The ship's last voyage began on 2 February 1963 out of Beaumont, Texas, with a cargo
of sulphur weighing 15,260 tons. The ship itself weighed 7, 240 GRT. Two days later,
as she reached Florida, she sent a regular radio message giving the position of
the ship. As of February 6 there had been no news from the Sulphur Queen
and she was declared missing. After 19 days of searching, all that was left was
some life preservers and debris, but no trace of the ship or the 39 men.
In the Coast Guard's investigation they determined that the ship should never have
sailed, as it was deemed unsafe and not seaworthy. The final report suggested 4
causes for the event. They were all due to the ship's poor design and maintenance.
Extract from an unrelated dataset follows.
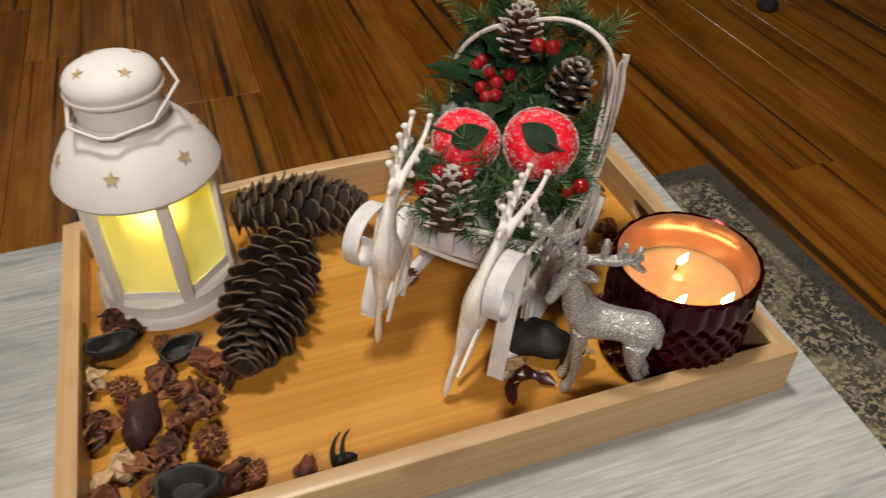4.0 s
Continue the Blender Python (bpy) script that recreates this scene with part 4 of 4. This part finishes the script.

Year of disappearance: 1967
Dan Burack and Father Patrick Horgan left Miami's yacht marina in Burack's 23-foot
cabin cruiser named Witchcraft on the night of December 22, 1967 to enjoy
a spectacular view of Miami's Christmas lights. The two gentlemen stopped near Buoy
#7 - less than one mile from shore when they hit something below. Calmly, Burack
called the Coast Guard to inform them that he would need a tow back into the marina.
Burack had every reason to be calm. His ship was "unsinkable" meaning that part
of the hull was built to remain above water plus, he had plenty of life saving gear
aboard. The Coast Guard responded immediately, yet within 19 minutes of the call
and their arrival on the scene, the ship and its passengers had vanished.
The Coast Guard expanded its search by 1,200 square miles that night. They even
traveled northward to the Gulf Stream in case the ship had been pulled out by a
Six days of searching, over 24,500 square miles covered, yet not even the slightest
trace or clue as to the whereabouts of Witchcraft or the two men.
No explanation has ever has been given for Witchcraft's sudden disappearance.
No evidence has ever indicated the ship even sank. All we can assume is that Witchcraft
was lost so unexpectedly that Burack didn't even have the time to fire a flare gun
he had onboard.
Year of disappearance: 1996
In October of 1996, 16 people went missing after reporting that they were abandoning
their sinking yacht, Intrepid, off Fort Pierce, Florida. The passengers
of the 65-foot yacht sent out a MAYDAY call saying the ship was sinking and everyone
on board was escaping on a life raft. The Coast Guard reported that seas in the
area were rough with waves up to 7 feet high. Four aircrafts searched all night
and into the morning for the life raft. After searching 6,000 square miles, the
search was called off. Intrepid and her 16 passengers were never found.